C’est le discours qui permet de faire acheter plus cher au consommateur. Par exemple en invitant des docteurs qui font les liens entre l’alimentation et les nombreux cas de cancers, les gens prennent conscience que ces produits ne sont pas bons pour la santé.

Par rapport au fonctionnement traditionnel de la société togolaise, peut-on dire que votre démarche est innovante ?

Dans les années 60, on consommait finalement peu de produits transformés, et la transformation se faisait souvent de manière familiale.
Nous, au sein de notre structure, on promeut la transformation de manière plus organisée et mécanique car c’est cela qui crée de la valeur ajoutée.
A l’inverse, lorsque je fais de la transformation au sein du ménage, je ne crée pas de valeur ajoutée car je produis en toute petite quantité. La farine au sein d’une unité de transformation agro-alimentaire, prend de la valeur.

Vous ne trouvez pas que la mécanisation de l’agriculture et de la transformation a montré de nombreuses limites ?

Le contexte économique est très différent au Togo. Nous devons nous servir de l’agriculture pour créer de la richesse. Nous avons besoin de la transformation pour faire de la valeur ajoutée.

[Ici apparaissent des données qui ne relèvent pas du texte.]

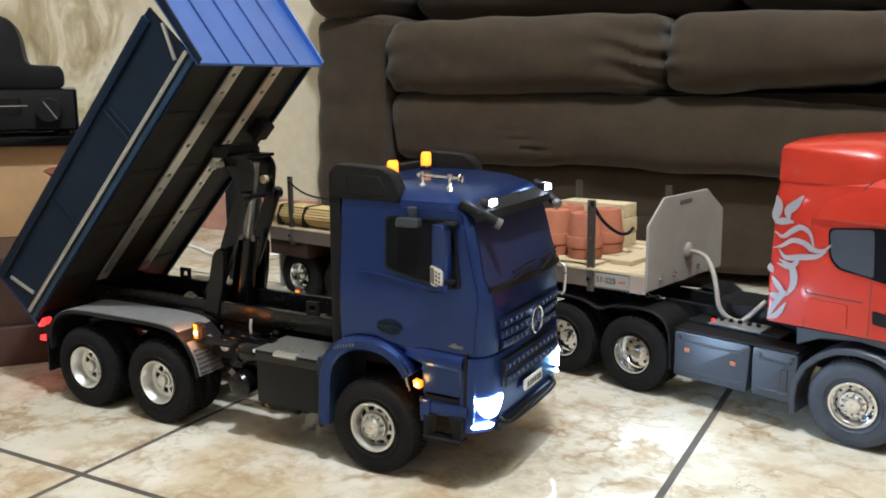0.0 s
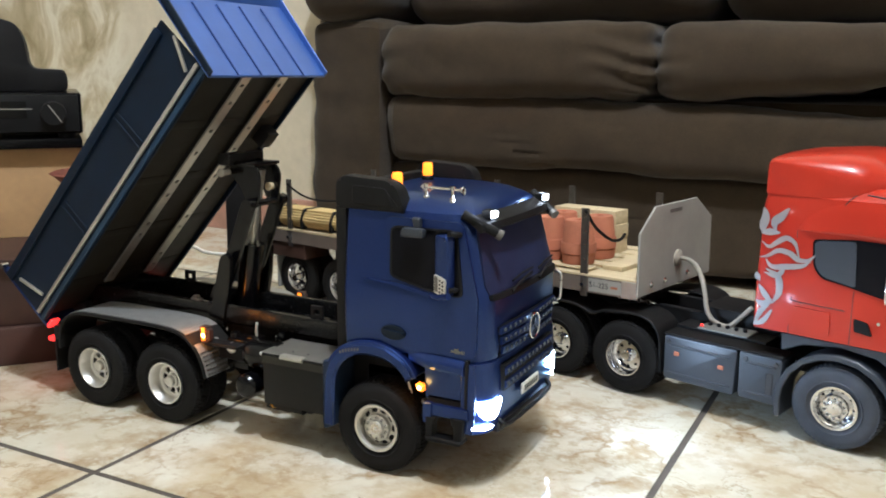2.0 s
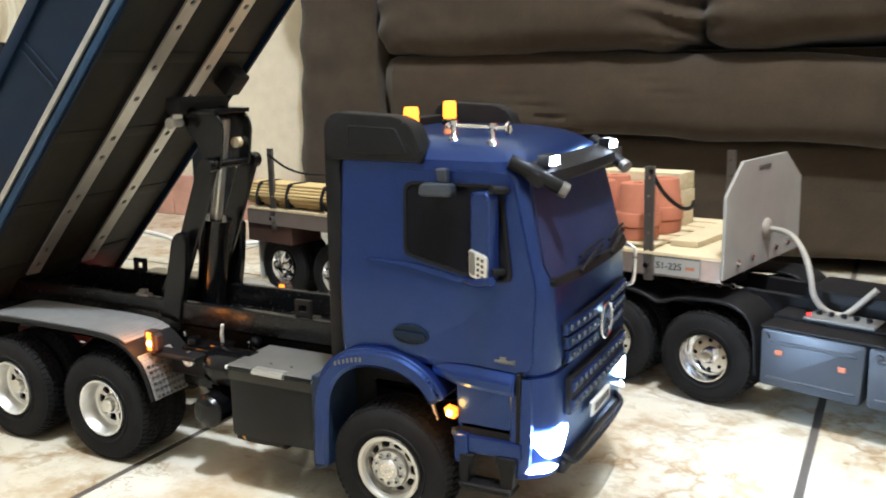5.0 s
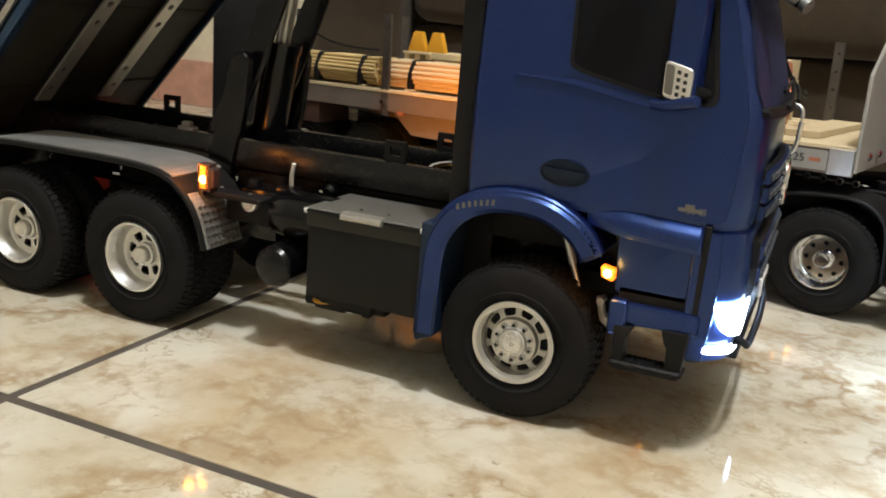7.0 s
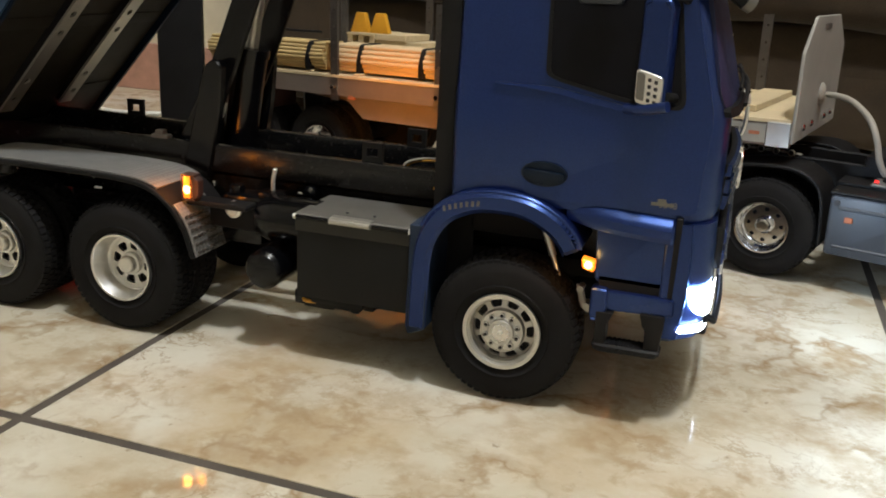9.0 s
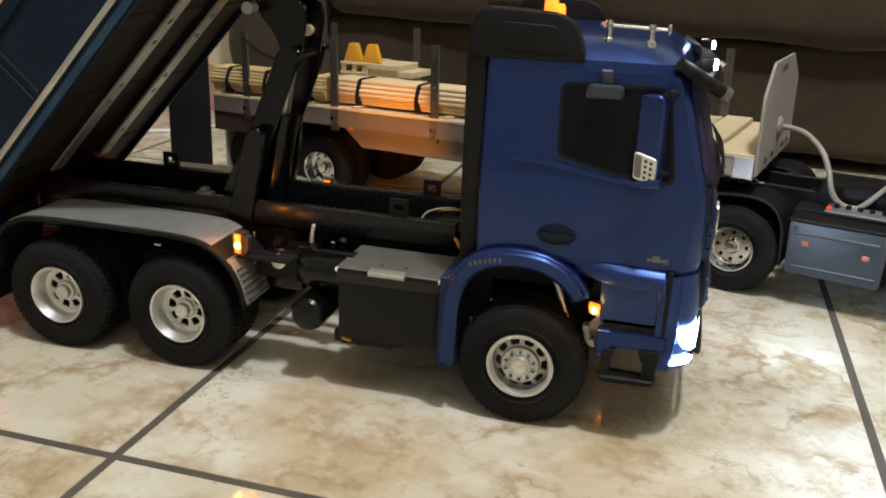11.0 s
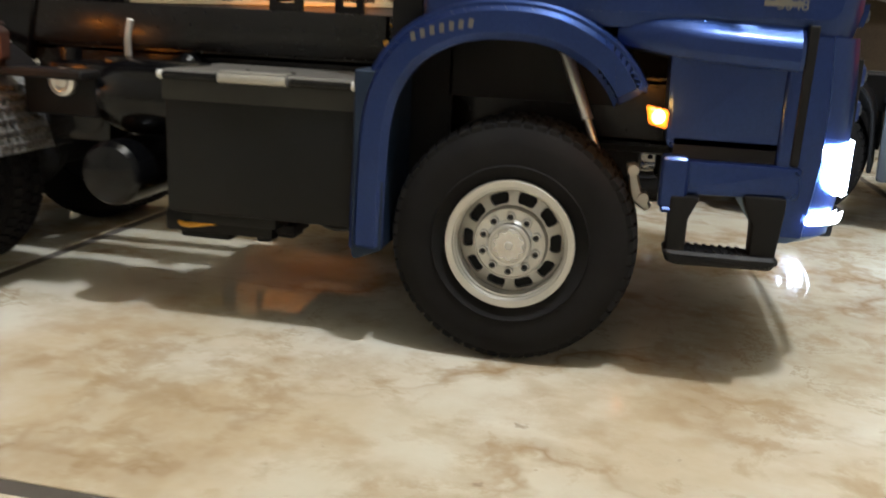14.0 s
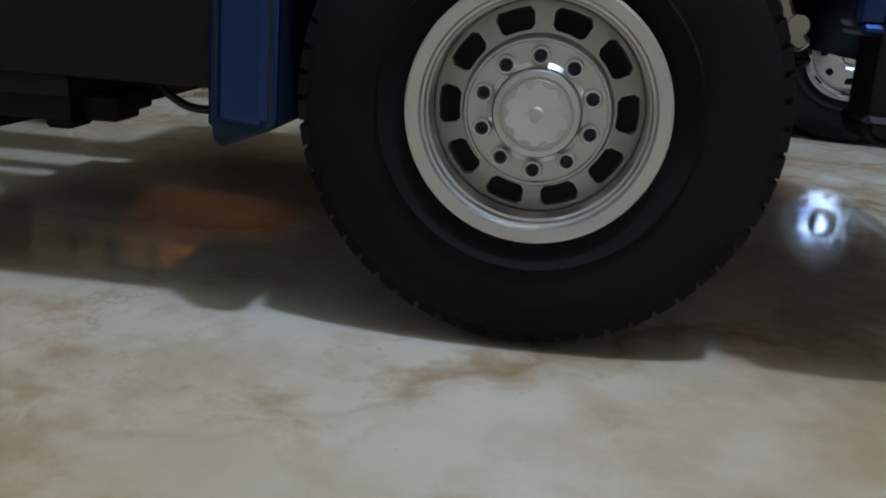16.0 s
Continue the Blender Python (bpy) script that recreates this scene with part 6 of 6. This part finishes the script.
for s in (-1, 1):
    part("spring", joined(*[box(-0.46 + 0.006 * k, -0.375 - 0.006 * k, s * 0.036, s * 0.044, 0.056 + 0.003 * k, 0.0586 + 0.003 * k) for k in range(4)], box(-0.43, -0.405, s * 0.034, s * 0.048, 0.060, 0.100, 0.001)), BLACK, trailer)
    part("side_lamp", box(-0.330, -0.322, s * 0.0960, s * 0.1000, 0.0980, 0.1030, 0.0008, 1), CLAY, trailer, "small amber side lamp")
    part("mud_flap", box(-0.5140, -0.5110, s * 0.0900, s * 0.0480, 0.0260, 0.0760, 0.0006, 1), GREY, trailer, "grey mud flap")
    part("tail_box", box(-0.5220, -0.4400, s * 0.0980, s * 0.0500, 0.0780, 0.1020, 0.0015), DARKWOOD, trailer, "dark brown tail lamp box")
part("landing_leg", joined(box(-0.075, -0.060, -0.075, -0.060, 0.010, 0.100, 0.001), box(-0.082, -0.053, -0.082, -0.053, 0.006, 0.011, 0.001)), BLACK, trailer)
part("landing_leg", joined(box(-0.075, -0.060, 0.060, 0.075, 0.010, 0.100, 0.001), box(-0.082, -0.053, 0.053, 0.082, 0.006, 0.011, 0.001)), BLACK, trailer)
part("chain", tube([(0.0300, -0.1020, 0.1940), (0.0340, -0.085, 0.1720), (0.0380, -0.060, 0.1560), (0.0360, -0.035, 0.1520), (0.0280, -0.010, 0.1540)], 0.0018, 8), BLACK, trailer, "black chain hanging from the post")
part("chain", tube([(-0.4670, -0.1050, 0.1900), (-0.4600, -0.080, 0.1700), (-0.4500, -0.050, 0.1600), (-0.4450, 0.0, 0.1560)], 0.0014, 8), BLACK, trailer, "black chain hanging from the post")


# ---- load on the trailer ----
def load(name, label, category, group=""):
    return thing(name, label, category, group, m=ROAD @ STANCE @ Matrix.Translation((0, 0, DECK_Z - 0.1292)))


pallet = load("pallet", "pale wooden pallet on the trailer deck", "pallet")
for i in range(6):
    part("slat", box(-0.095, 0.030, -0.092 + 0.0273 * i, -0.073 + 0.0273 * i, 0.1311, 0.1333, 0.0004, 1), PALE, pallet)
for x in (-0.090, -0.036, 0.018):
    part("bearer", box(x, x + 0.010, -0.092, 0.062, 0.1293, 0.1311, 0.0004, 1), PALE, pallet)


def flower_pot(x, y, z, h, r, tall):
    """A clay pot upside down with a thick rim, or the shallow saucer under it."""
    spot = ROAD @ STANCE @ Matrix.Translation((x, y, z + DECK_Z - 0.1292))
    if tall:
        p = thing("flower_pot", "terracotta flower pot upside down on a clay saucer", "flower pot", "flower pots on the trailer", m=spot)
        part("pot_body", lathe([(r * 0.86, 0.0100), (r * 0.93, 0.0120), (r * 0.78, h - 0.0016), (r * 0.74, h), (r * 0.2, h), (r * 0.2, h - 0.002), (0, h - 0.002)], seg=40), CLAY, p)
        part("rim", lathe([(r * 0.88, 0.0), (r * 0.97, 0.0004), (r * 1.0, 0.0016), (r * 1.0, 0.0120), (r * 0.98, 0.0132), (r * 0.90, 0.0136)], seg=40), CLAY, p)
    else:
        p = thing("pot_saucer", "shallow terracotta saucer on the pallet under a pot", "saucer", "saucers under the flower pots", m=spot)
        part("dish", lathe([(0, 0.0), (r * 0.86, 0.0), (r * 0.90, 0.0010), (r * 0.95, h - 0.0006), (r * 0.93, h), (r * 0.80, h), (0, h - 0.001)], seg=40), CLAY, p)
    return p


for x, y in ((0.0023, -0.0695), (0.0030, -0.0255), (-0.0395, -0.0665), (-0.0480, -0.0225)):
    flower_pot(x, y, 0.1334, 0.0115, 0.0203, False)
    flower_pot(x, y, 0.1450, 0.0390, 0.0203, True)
block = load("wood_block", "pale cut wooden block on the pallet", "wood block")
part("block", joined(box(-0.078, 0.009, 0.002, 0.032, 0.1334, 0.1510, 0.0008), box(-0.077, 0.010, 0.001, 0.032, 0.1514, 0.1685, 0.0008), box(-0.078, 0.009, 0.002, 0.032, 0.1689, 0.1855, 0.0008)), PALE, block)
plank = load("loose_plank", "pale wooden plank lying on the deck", "plank")
part("board", box(0.034, 0.060, -0.070, 0.066, 0.1294, 0.1350, 0.0006, 1), PALE, plank)

random.seed(4)


def bundle(x0, x1, y, z, rows, r, label, mat=PINE):
    b = load("rod_bundle", label, "wood bundle", "bundles of wooden rods on the trailer")
    for row, n in enumerate(rows):
        for i in range(n):
            yy = y + (i - (n - 1) / 2) * 2 * r
            zz = z + r + row * r * 1.74
            d = random.uniform(-0.002, 0.002)
            piece("rod", "rod%.3f%.3f" % (x1 - x0, r), lambda: rod((0, 0, 0), (x1 - x0, 0, 0), r * 0.98, 12), mat, b, Matrix.Translation((x0 + d, yy, zz)))
    h, w = r * 2 + (len(rows) - 1) * r * 1.74, max(rows) * r
    for t in (0.16, 0.50, 0.88):
        x = x0 + (x1 - x0) * t
        part("strap", slab(soft([(y - w - 0.0012, z - 0.0004), (y + w + 0.0012, z - 0.0004), (y + w + 0.0012, z + h * 0.5), (y + w * 0.75, z + h + 0.001), (y - w * 0.75, z + h + 0.001), (y - w - 0.0012, z + h * 0.5)], 0.004), "x", x - 0.0022, x + 0.0022), BLACK, b)
    return b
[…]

On valorise donc des innovations techniques mais la première de nos innovations, c’est l’innovation sociale à travers notre travail de sensibilisation et d’éducation.
En France c’est différent, vous avez un système de santé, des services publics, des infrastructures et votre modèle agricole a montré ses limites…
Mais nous n’avons pas les mêmes problématiques.

Votre pratique ne vous semble-t-elle pas minoritaire par rapport au développement de l’agriculture intensive et des importations ?

Moi je suis confiant, en dix ans d’existence, nos actions se sont considérablement développées, les gens sont de plus en plus sensibilisés aux bienfaits de la production locale.